It: Chapter Two Review

Jackson Volenec — Reporter

The wave of craze that arose when “It” released in 2017 was unforgettable. In the coming weeks after the film had come out, critics and fans alike had praised the movie for its thrilling scenes of horror, the excellent cast of actors, the emotionally touching story and the absurd humur that induces anxiety-filled laughter when you first experience it. Most importantly, these positive elements mixed seamlessly to form a compelling movie from start to finish. So, after the cliff-hanger ending the first chapter, it seemed that everyone was eager to see the story conclude in chapter two.  

 “It: Chapter Two” delivers on nearly all fronts. Firstly, the new cast of adult actors are meant to portray the main characters of the first chapter 27 years later, with James McAvoy (Bill), James Ransone (Eddie), and Bill Hader (Richie) being some of the key performers. Watching the characters interact with each other is believable and great to watch play out.  

Although these characters had all developed in the time between the previous film, they still capture the exact personality viewers would expect them to have as adults. The most compelling parts of this movie was when the characters are all conversing with each other; their characters developing and their arcs playing out. 

Unfortunately, we do not get to see main cast together for a large chunk of the two hours and 49-minute runtime this movie has. The middle portion of the movie has most of the characters separated, sent off to explore their hometown of Derry individually to recover memories of their past. The movie delivers repetitive scenes of each main character getting terrorized by Pennywise the Clown (Bill Skarsgard) 

Although the scares are thrilling and fun the first time around, they are not very scary or engaging after you understand Pennywise’s tricks. It can be argued that this is intentional, as transitioning into adulthood, losing innocence and coming of age are all themes riddled throughout both chapters of the story. If this is true, they could have shortened or removed some of the unnecessary jump scares in the second act. 
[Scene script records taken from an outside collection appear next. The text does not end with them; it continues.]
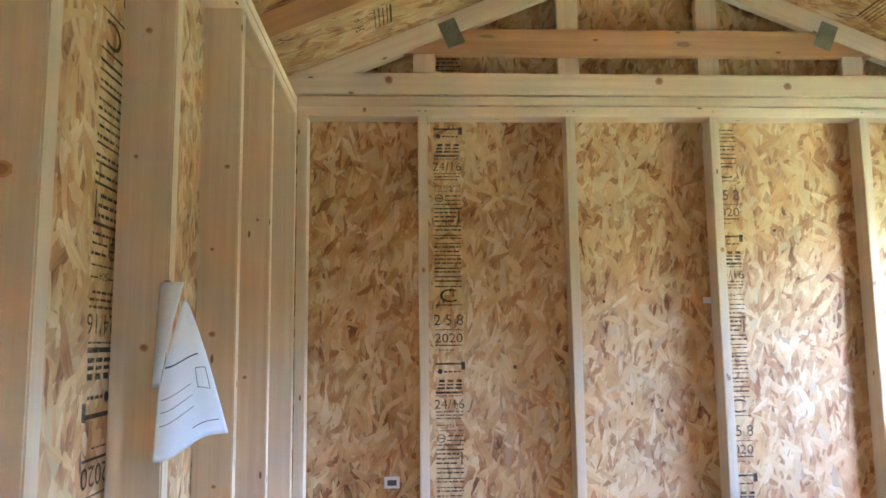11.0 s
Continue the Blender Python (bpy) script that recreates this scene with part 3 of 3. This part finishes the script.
def paper():
    t = tagged(new("paper_sheet"), "curled white printed sheet stapled to a wall stud", "paper")
    bm = bmesh.new()
    N, M = 24, 30
    g = [[bm.verts.new(sheet_point(i / N, j / M)) for i in range(N + 1)] for j in range(M + 1)]
    for j in range(M):
        for i in range(N):
            bm.faces.new((g[j][i], g[j][i + 1], g[j + 1][i + 1], g[j + 1][i]))
    bmesh.ops.recalc_face_normals(bm, faces=bm.faces[:])
    bmesh.ops.solidify(bm, geom=bm.faces[:], thickness=0.0004)
    part("sheet", bm, PAPER, t, smooth=True)
    bm = bmesh.new()
    g = [[bm.verts.new(fold_point(i / 10, j / 20)) for i in range(11)] for j in range(21)]
    for j in range(20):
        for i in range(10):
            bm.faces.new((g[j][i], g[j][i + 1], g[j + 1][i + 1], g[j + 1][i]))
    bmesh.ops.recalc_face_normals(bm, faces=bm.faces[:])
    bmesh.ops.solidify(bm, geom=bm.faces[:], thickness=0.0004)
    part("folded_corner", bm, PAPER, t, "blank back of the curled sheet", smooth=True)

    def line(name, u0, v0, u1, v1, w):
        bm = bmesh.new()
        n = 14
        prev = None
        for i in range(n + 1):
            s = i / n
            u, v = u0 + (u1 - u0) * s, v0 + (v1 - v0) * s
            du, dv = (0, w) if abs(v1 - v0) < abs(u1 - u0) else (w, 0)
            ps = []
            for sg in (-1, 1):
                p = sheet_point(u + sg * du, v + sg * dv)
                p.y -= 0.0016
                p.x += 0.0008
                ps.append(bm.verts.new(p))
            if prev:
                bm.faces.new((prev[0], prev[1], ps[1], ps[0]))
            prev = ps
        part(name, bm, PRINT, t)

    line("printed_rule", 0.04, 0.43, 0.80, 0.40, 0.0055)
    for i, v in enumerate((0.60, 0.68, 0.76)):
        line("printed_line", 0.08, v + 0.03, 0.60, v, 0.0022)
    line("printed_line", 0.55, 0.90, 0.92, 0.89, 0.003)
    for a in ((0.70, 0.50, 0.70, 0.64), (0.90, 0.50, 0.90, 0.66)):
        line("printed_line", *a, 0.006)
    for a in ((0.70, 0.50, 0.90, 0.50), (0.70, 0.64, 0.90, 0.66)):
        line("printed_line", *a, 0.003)
    bm = bmesh.new()
    add_box(bm, 0.024, 0.036, -1.5275, -1.5262, 1.421, 1.4235)
    part("staple", bm, STEEL, t)


paper()


def tag_sticker(x, z, s, label):
    t = tagged(new("sticker"), label, "sticker")
    part("label_sheet", box(x - s, x + s, D - 0.0009, D - 0.0003, z - s * 0.75, z + s * 0.75, 0.0), PAPER, t)
    if s < 0.02:
        return
    bm = bmesh.new()
    bar(bm, x - s * 0.6, x + s * 0.6, z - s * 0.4, z + s * 0.3)
    bmesh.ops.translate(bm, verts=bm.verts[:], vec=(0, D - 0.0014, 0))
    part("printed_block", bm, PRINT, t)


tag_sticker(0.406, 0.759, 0.030, "small white printed sticker on the strand board")
tag_sticker(1.700, 1.462, 0.017, "tiny pale sticker on the strand board")


# ---- nails through the plates and gable ----
def nail(x, y, z, m=None):
    bm = bmesh.new()
    bmesh.ops.create_cone(bm, cap_ends=True, segments=8, radius1=0.0035, radius2=0.0035, depth=0.0012, matrix=pose(x, y, z, 90, 0, 0))
    return bm


for x in (0.52, 0.545, 1.125, 1.15, 1.73, 2.36, 2.83):
    part("nail_head", nail(x, -0.0004, 2.232), STEEL, wall_north)
spots = random.Random(11)
bm = bmesh.new()
for x, z in ((1.27, 1.46), (1.31, 1.86), (1.45, 1.06), (1.49, 1.02), (1.37, 1.05), (0.78, 1.87), (2.07, 1.42), (2.0, 1.75), (0.9, 1.2), (2.5, 1.65)):
    n, rr = 9, spots.uniform(0.005, 0.009)
    bm.faces.new([bm.verts.new((x + rr * math.cos(i * math.tau / n) * spots.uniform(0.7, 1.1), D - 0.0012, z + rr * math.sin(i * math.tau / n))) for i in range(n)])
part("resin_spot", bm, INK, wall_north, "dark resin spots")
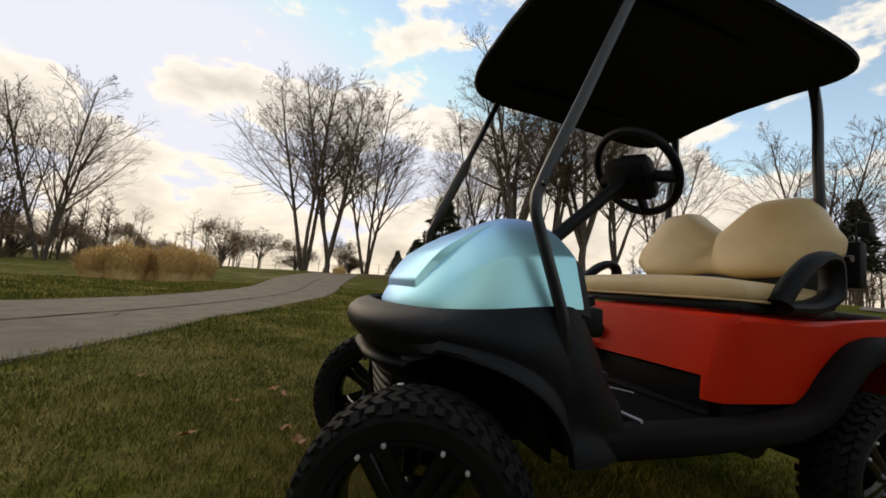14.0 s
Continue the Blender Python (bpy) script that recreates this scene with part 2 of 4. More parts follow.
def blade_material():
    """Single blades: green, some straw, drifting with the lawn's worn patches."""
    m = bpy.data.materials.new("grass_blades")
    m.use_nodes = True
    n, l = m.node_tree.nodes, m.node_tree.links
    b = n["Principled BSDF"]
    b.inputs["Roughness"].default_value, b.inputs["Specular IOR Level"].default_value = 0.75, 0.12
    t, geo = n.new("ShaderNodeTexCoord"), n.new("ShaderNodeNewGeometry")
    a = n.new("ShaderNodeTexNoise")
    a.inputs["Scale"].default_value, a.inputs["Detail"].default_value, a.inputs["Roughness"].default_value = 0.9, 8, 0.7
    l.new(t.outputs["Object"], a.inputs["Vector"])
    add = n.new("ShaderNodeMath")
    add.operation = "MULTIPLY_ADD"
    l.new(geo.outputs["Random Per Island"], add.inputs[0])
    add.inputs[1].default_value = 0.40
    l.new(a.outputs["Fac"], add.inputs[2])
    r = n.new("ShaderNodeValToRGB")
    e = r.color_ramp.elements
    e[0].position, e[1].position = 0.565, 0.94
    e[0].color, e[1].color = (0.060, 0.073, 0.008, 1), (0.50, 0.36, 0.13, 1)
    q = e.new(0.72)
    q.color = (0.165, 0.160, 0.020, 1)
    l.new(add.outputs[0], r.inputs[0])
    l.new(r.outputs[0], b.inputs["Base Color"])
    return m


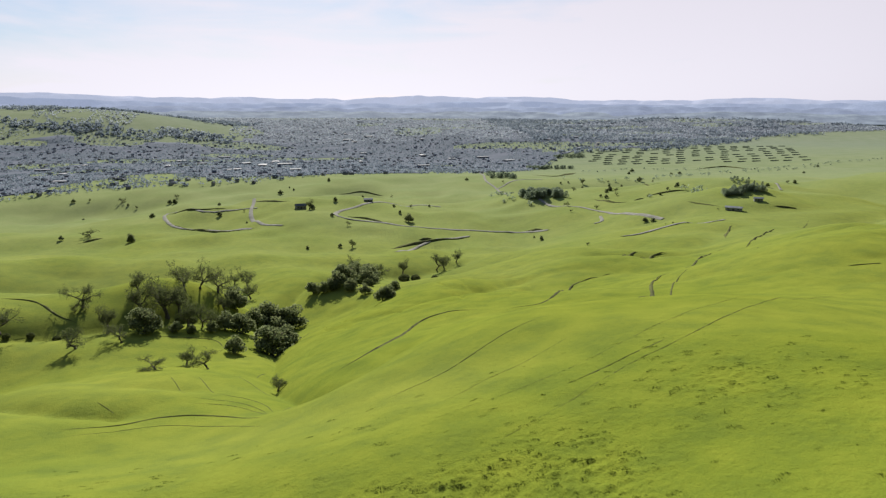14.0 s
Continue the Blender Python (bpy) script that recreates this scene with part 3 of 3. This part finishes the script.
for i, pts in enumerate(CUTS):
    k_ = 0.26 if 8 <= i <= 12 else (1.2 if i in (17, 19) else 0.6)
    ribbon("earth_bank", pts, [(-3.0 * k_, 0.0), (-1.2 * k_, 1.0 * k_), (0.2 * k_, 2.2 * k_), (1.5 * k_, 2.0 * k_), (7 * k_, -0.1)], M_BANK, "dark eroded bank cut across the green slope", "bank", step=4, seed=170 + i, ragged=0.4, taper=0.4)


# ---- trees ----
def tube(points, radii, sides=6):
    p = np.array(points, float)
    d = np.gradient(p, axis=0)
    d /= np.linalg.norm(d, axis=1)[:, None] + 1e-9
    up = np.where(np.abs(d[:, 2:3]) > 0.9, np.array([[1.0, 0, 0]]), np.array([[0, 0, 1.0]]))
    a = np.cross(d, up)
    a /= np.linalg.norm(a, axis=1)[:, None] + 1e-9
    b = np.cross(d, a)
    t = np.arange(sides) * 2 * np.pi / sides
    ring = a[:, None] * np.cos(t)[None, :, None] + b[:, None] * np.sin(t)[None, :, None]
    v = (p[:, None] + ring * np.array(radii)[:, None, None]).reshape(-1, 3)
    n, i = len(p), np.arange(len(p) * sides).reshape(len(p), sides)
    j = np.roll(i, -1, axis=1)
    f = np.stack([i[:-1], j[:-1], j[1:], i[1:]], -1).reshape(-1, 4)
    return v, f


def grow(g, start, way, length, radius, depth, out, tips, spread=0.8, droop=0.0):
    n = 5
    p, pts = np.array(start, float), [np.array(start, float)]
    w = np.array(way, float)
    for _ in range(n):
        w = w + g.normal(0, 0.22, 3) + np.array([0, 0, 0.04 - droop])
        w /= np.linalg.norm(w)
        p = p + w * length / n
        pts.append(p.copy())
    out.append(tube(pts, np.linspace(radius, radius * 0.55, n + 1), 7 if depth > 2 else (5 if depth > 1 else 3)))
    if depth == 0:
        tips.append(p)
        return
    for k in range(g.integers(2, 4) + (depth > 2)):
        q = pts[min(n, 2 + k)] if k else pts[-1]
        s = g.normal(0, 1, 3) * spread
        s[2] = abs(s[2]) * 0.45
        nw = w * 0.7 + s
        nw /= np.linalg.norm(nw)
        grow(g, q, nw, length * g.uniform(0.6, 0.85), radius * 0.5, depth - 1, out, tips, spread, droop)
    tips.append(p)


def join(pieces):
    vs, fs, o = [], [], 0
    for v, f in pieces:
        vs.append(v)
        fs.append(f + o)
        o += len(v)
    return np.concatenate(vs), np.concatenate(fs)


def cards(g, centres, size, flat=1.0):
    """Small bent leaf sprays, one at each centre."""
    n = len(centres)
    a, b = g.normal(0, 1, (n, 3)), g.normal(0, 1, (n, 3))
    a /= np.linalg.norm(a, axis=1)[:, None]
    b = np.cross(a, b)
    b /= np.linalg.norm(b, axis=1)[:, None]
    s = size * g.uniform(0.6, 1.4, (n, 1))
    c = np.asarray(centres)
    bend = np.cross(a, b) * s * 0.35
    v = np.stack([c - a * s - bend, c - b * s * 0.7, c + a * s - bend, c + b * s * 0.7 + bend], 1).reshape(-1, 3)
    i = np.arange(n * 4).reshape(n, 4)
    return v, np.concatenate([i[:, [0, 1, 2]], i[:, [0, 2, 3]]])


def bare_oak(seed, tall=1.0):
    """A spreading leafless oak, about 8 m high."""
    g = np.random.default_rng(seed)
    ob = new("oak_tree")
    out, tips = [], []
    lean = g.normal(0, 0.3, 3)
    trunk_h = 1.9 * tall
    p0 = [np.array([0, 0, -0.8]), np.array([0.05, 0, 0.3]), np.array([lean[0] * 0.8, lean[1] * 0.8, trunk_h * 0.6]), np.array([lean[0] * 2, lean[1] * 2, trunk_h])]
    out.append(tube(p0, [0.62, 0.45, 0.38, 0.34], 9))
    turn = g.uniform(0, 6)
    for k in range(4):
        t = turn + k * 1.57 + g.uniform(-0.6, 0.6)
        grow(g, p0[-1], (math.cos(t), math.sin(t), g.uniform(0.25, 1.1) * tall), 3.0 * tall * g.uniform(0.6, 1.25), 0.24, 3, out, tips, 0.85, 0.05)
    child("trunk", mesh_of("trunk", *join(out), M_BARK), ob, "dark crooked trunk and limbs")
    tips = np.array(tips)
    c = np.concatenate([tips + g.normal(0, 0.4, tips.shape) for _ in range(12)])
    child("crown", mesh_of("crown", *cards(g, c, 0.16), M_TWIG, False), ob, "thin open crown of budding twigs")
    return ob


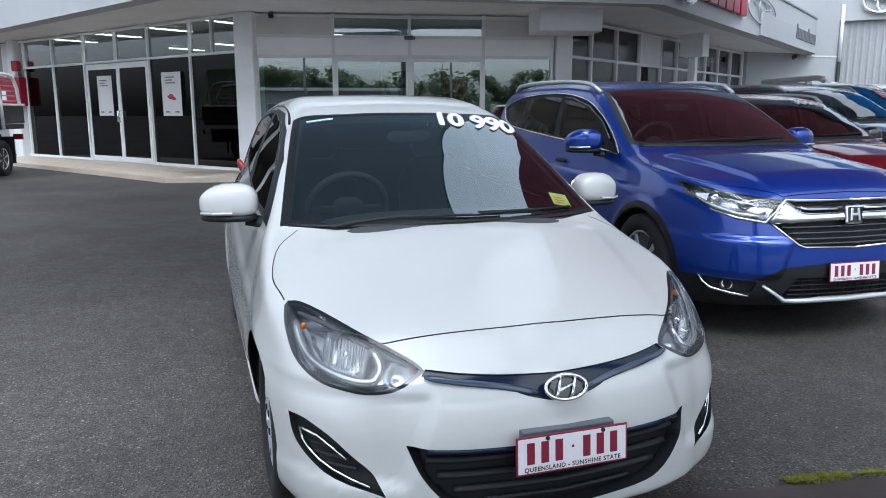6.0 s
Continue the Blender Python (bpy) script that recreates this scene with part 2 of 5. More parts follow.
GREY_PAINT = paint("dark_grey_metallic_paint", (0.055, 0.065, 0.08), 0.6, 0.3)
BLACK_PAINT = paint("black_car_paint", (0.012, 0.013, 0.016), 0.2, 0.3)
SILVER_PAINT = paint("silver_car_paint", (0.45, 0.46, 0.47), 0.6, 0.32)


def cloth(name, base, through):
    m = mat(name, base, 0.8, grain=0.12, scale=300, spread=0.12, big=0.7)
    n, l = m.node_tree.nodes, m.node_tree.links
    b, out = n["Principled BSDF"], n["Material Output"]
    tr, mix = n.new("ShaderNodeBsdfTranslucent"), n.new("ShaderNodeMixShader")
    tr.inputs[0].default_value = (*through, 1)
    mix.inputs[0].default_value = 0.5
    l.new(b.outputs[0], mix.inputs[1])
    l.new(tr.outputs[0], mix.inputs[2])
    l.new(mix.outputs[0], out.inputs[0])
    return m


SAIL_GREY = cloth("charcoal_shade_cloth", (0.06, 0.068, 0.078), (0.085, 0.10, 0.12))
SAIL_BLUE = cloth("blue_shade_cloth", (0.012, 0.06, 0.17), (0.016, 0.09, 0.24))
SAIL_RED = cloth("red_shade_cloth", (0.085, 0.028, 0.036), (0.066, 0.020, 0.026))


def lamp_tube(name, colour, strength):
    m = bpy.data.materials.new(name)
    m.use_nodes = True
    b = m.node_tree.nodes["Principled BSDF"]
    b.inputs["Base Color"].default_value = (0.9, 0.9, 0.9, 1)
    b.inputs["Emission Color"].default_value = (*colour, 1)
    b.inputs["Emission Strength"].default_value = strength
    return m


TUBE = lamp_tube("fluorescent_tube", (1.0, 0.98, 0.95), 15.0)

# ---- mesh helpers ----
def mesh_of(name, verts, faces, material, smooth=True):
    me = bpy.data.meshes.new(name)
    me.from_pydata([tuple(v) for v in verts], [], faces)
    if smooth:
        me.polygons.foreach_set("use_smooth", [True] * len(me.polygons))
    me.materials.append(material)
    me.update()
    return me


def part(name, data, material, parent=None, label="", m=None, smooth=False):
    """Links a bmesh (or a mesh) as one object, under a thing or a part."""
    if isinstance(data, bmesh.types.BMesh):
        me = bpy.data.meshes.new(name)
        for f in data.faces:
            f.smooth = smooth
        data.to_mesh(me)
        data.free()
        me.materials.append(material)
    else:
        me = data
    ob = new(name, me)
    if parent is not None:
        ob.parent = parent
    if m is not None:
        ob.matrix_basis = m
    if label:
        ob["label"] = label
    return ob


def thing(name, label, category, m=None, group="", kind=""):
    ob = new(name)
    ob.empty_display_size = 0.2
    if m is not None:
        ob.matrix_basis = m
    return tagged(ob, label, category, group, kind)


def box(x0, y0, z0, x1, y1, z1, bevel=0.0, segments=2):
    bm = bmesh.new()
    bmesh.ops.create_cube(bm, size=1)
    for v in bm.verts:
        v.co = Vector((x0 + (v.co.x + 0.5) * (x1 - x0), y0 + (v.co.y + 0.5) * (y1 - y0), z0 + (v.co.z + 0.5) * (z1 - z0)))
    if bevel:
        bmesh.ops.bevel(bm, geom=bm.edges[:], offset=bevel, segments=segments, affect="EDGES", profile=0.5)
    return bm


def join(*some):
    bm = some[0]
    for other in some[1:]:
        me = bpy.data.meshes.new("join")
        other.to_mesh(me)
        other.free()
        bm.from_mesh(me)
        bpy.data.meshes.remove(me)
    return bm


def turned(bm, m):
    bmesh.ops.transform(bm, matrix=m, verts=bm.verts[:])
    return bm


def prism(points, z0, z1, bevel=0.0):
    """An upright prism over a polygon in plan."""
    bm = bmesh.new()
    low = [bm.verts.new((x, y, z0)) for x, y in points]
    high = [bm.verts.new((x, y, z1)) for x, y in points]
    n = len(points)
    bm.faces.new(low[::-1])
    bm.faces.new(high)
    for i in range(n):
        bm.faces.new((low[i], low[(i + 1) % n], high[(i + 1) % n], high[i]))
    bmesh.ops.recalc_face_normals(bm, faces=bm.faces[:])
    if bevel:
        bmesh.ops.bevel(bm, geom=bm.edges[:], offset=bevel, segments=2, affect="EDGES", profile=0.5)
    return bm


def lathe(profile, steps=48, axis="y"):
    """Turns (along the axis, radius) pairs round the axis."""
    verts, faces, n = [], [], len(profile)
    for k in range(steps):
        a = 2 * math.pi * k / steps
        for d, r in profile:
            p = (r * math.cos(a), d, r * math.sin(a)) if axis == "y" else (r * math.cos(a), r * math.sin(a), d)
            verts.append(p)
    for k in range(steps):
        for i in range(n - 1):
            a, b = k * n + i, ((k + 1) % steps) * n + i
            faces.append((a, a + 1, b + 1, b))
    bm = bmesh.new()
    vs = [bm.verts.new(p) for p in verts]
    for f in faces:
        bm.faces.new([vs[i] for i in f])
    bmesh.ops.remove_doubles(bm, verts=bm.verts[:], dist=1e-5)
    bmesh.ops.recalc_face_normals(bm, faces=bm.faces[:])
    return bm


def tube(points, radius, sides=10, closed=False, flat=1.0):
    """A round bar along points; flat below 1 thins it across its second side."""
    pts = [Vector(p) for p in points]
    bm, rings, n = bmesh.new(), [], len(pts)
    up = None
    for i, p in enumerate(pts):
        before, after = pts[i - 1] if (i or closed) else p, pts[(i + 1) % n] if (i < n - 1 or closed) else p
        d = (after - before).normalized()
        if up is None:
            up = d.orthogonal().normalized()
        side = d.cross(up)
        if side.length < 1e-4:
            side = d.cross(d.orthogonal())
        side.normalize()
        up = side.cross(d).normalized()
        r = radius[i] if isinstance(radius, (list, tuple)) else radius
        rings.append([bm.verts.new(p + r * (math.cos(a) * side + flat * math.sin(a) * up)) for a in [2 * math.pi * k / sides for k in range(sides)]])
    for i in range(n if closed else n - 1):
        a, b = rings[i], rings[(i + 1) % n]
        for k in range(sides):
            bm.faces.new((a[k], a[(k + 1) % sides], b[(k + 1) % sides], b[k]))
    if not closed:
        bm.faces.new(rings[0][::-1])
        bm.faces.new(rings[-1])
    bmesh.ops.recalc_face_normals(bm, faces=bm.faces[:])
    return bm


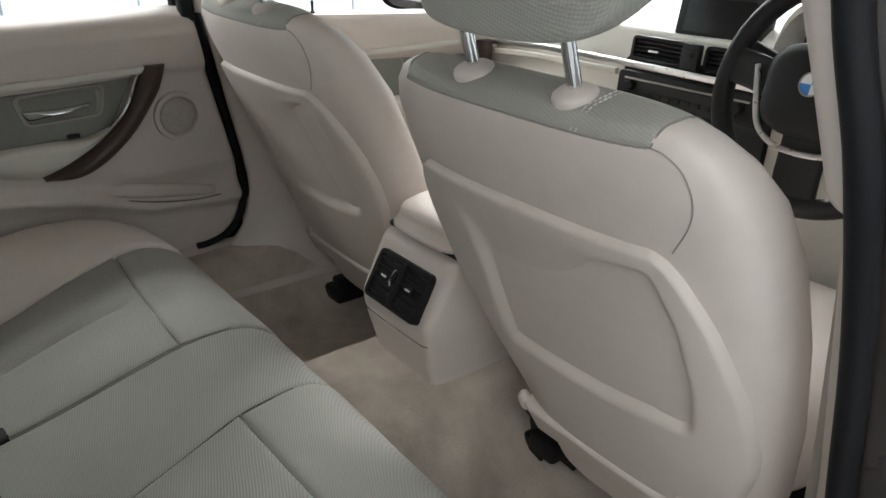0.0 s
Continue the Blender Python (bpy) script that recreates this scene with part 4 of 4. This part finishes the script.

The movie’s soundtrack was nothing that will stick out to the viewer after watching it, but the score undeniably matches the tone and mood of the film effectively. The music builds up a lot of added tension during many of the already-stressful scenes, adding another layer of immersion while viewing. 

The movie ends with a very similar ending to Chapter One, with a large fight that was not as terrifying as it wants to be. Although most of the third act is somewhat sluggish, the film ends on a touching high note that could potentially get one feeling emotional. Once again, the actors and the characters they portray are what bring the most enjoyment to the table here. 

“It: Chapter Two” is a movie that I, for the most part, really enjoyed. The phenomenal cast brings these child characters to life, successfully representing the growth that they all went through off camera. Although the horror elements of the movie do not quite satisfy as much as they did in the first chapter, the movie is still easy to enjoy. I would recommend this film to anyone who enjoyed the first chapter, or anybody looking for a thriller this Halloween season.